Eine billige Waschmaschine könnten Betroffene nicht öffnen, "das geht nur bei teuren Modellen". Und bei einem Auto, das für die notwendigen Umbauten überhaupt geeignet ist, komme man rasch auf 50.000 Euro. Daher belegt der Bericht laut Hudelmaier in jeder Hinsicht "die Unterversorgung der Contergan-Geschädigten".
Der Verband fordert, dass der Bundestag schleunigst das Gesetz über die Contergan-Stiftung ändert, aus der die Hilfen finanziert werden, und die Empfehlungen der Wissenschaftler umsetzt. Die fordern in ihrem Bericht unter anderem: "Die Contergan-Rente sollte deutlich erhöht werden" und "die Angehörigen sollten nicht mehr zur Assistenz hinzugezogen werden".
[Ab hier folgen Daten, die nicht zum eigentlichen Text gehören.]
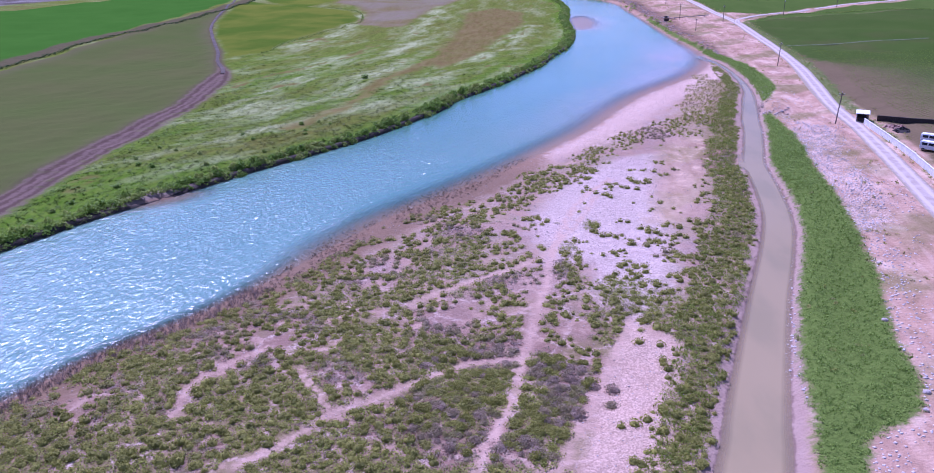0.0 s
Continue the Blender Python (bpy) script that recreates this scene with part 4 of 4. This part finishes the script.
def boulder(seed):
    r = np.random.default_rng(seed)
    bm = bmesh.new()
    bmesh.ops.create_icosphere(bm, subdivisions=2, radius=0.6)
    for v in bm.verts:
        v.co *= 1 + 0.28 * noise.noise(v.co * 1.7 + Vector((seed, 0, 0)))
        v.co.z *= 0.7
    return part("boulder", bm, M_STONE)


stone_spots = [(69.5, 229.5), (71, 228.4), (72.4, 229.2), (73.6, 230.5), (68.2, 231.6), (67.4, 234), (74.6, 232), (75.4, 234.4), (67.2, 237.5), (70.2, 227.6), (76.2, 207), (77.4, 204),
               (52.2, 100), (54.4, 104), (59.2, 121), (48.5, 78.4), (47.6, 76.4), (49.2, 80)]
first = boulder(3)
for i, (x, y) in enumerate(stone_spots):
    m = pose(x, y, drop(x, y) + 0.05, 0, 0, i * 77) @ Matrix.Diagonal((*([0.35 + 0.4 * ((i * 7) % 5) / 4] * 3), 1))
    ob = first if i == 0 else copy_thing(first, Matrix.Identity(4))
    ob.matrix_basis = m
    tagged(ob, "rough pale boulder lying on bare earth", "boulder", "boulders on the bank")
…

Weiterhin empfehlen die Autoren, die Auto-Finanzierung zu verbessern und mehr Geld für den Umbau der Wohnungen zu gewähren. Medizinischer Zusatzbedarf – Schmerztherapien oder Zahnimplantate – solle als Normalversorgung für Contergan-Geschädigte angeboten werden.
Leben "immer mehr eingeschränkt"
"Die Abgeordneten", so Hudelmaier mit Blick auf die Empfehlungen, "haben jetzt das Handwerkszeug" und sollten so bald wie möglich das Gesetz ändern. "Es wäre fatal, wenn das nicht mehr in dieser Legislaturperiode geschafft würde."
Foto: picture alliance / Jan Haas
Der Behindertenbeauftragte der Bundesregierung: Hubert Hüppe (CDU)
Schon in der nächsten Woche müsse der Bundestag an die Arbeit gehen, wenn eine Sachverständigenanhörung absolviert ist, die bereits am Freitag dieser Woche im Familienausschuss anberaumt ist.
Unterstützung kommt vom Behindertenbeauftragten der Bundesregierung, Hubert Hüppe (CDU): "Die Contergangeschädigten können nicht länger auf zusätzliche Hilfen warten", sagte Hüppe der "Welt". Das Leben der Betroffenen werde "durch die Folgen von Contergan immer mehr eingeschränkt, je älter die Betroffenen werden".
Noch in dieser Legislaturperiode?
Daher fordert Hüppe "dringend, dass der Bundestag unmittelbar nach der Anhörung die nötigen Schritte unternimmt, um zusätzliche Unterstützung auf den Weg zu bringen". Dies müsse "auf jeden Fall noch in dieser Legislaturperiode beschlossen werden".
Erste Leistungen müssten 2013 erfolgen. "Zur Vermeidung zeitraubender Bürokratie wäre es am besten", so Hüppe, "wenn zunächst die Contergan-Renten erhöht werden, damit die Menschen schnell mehr Mittel zur Verfügung haben, um sich die nötigsten Hilfen erst einmal selbst besorgen zu können."
Dass der Haushalt 2013 schon beschlossen ist, dürfe kein Hinderungsgrund sein, "den Contergan-Geschädigten noch in diesem Jahr mehr Unterstützung zukommen zu lassen".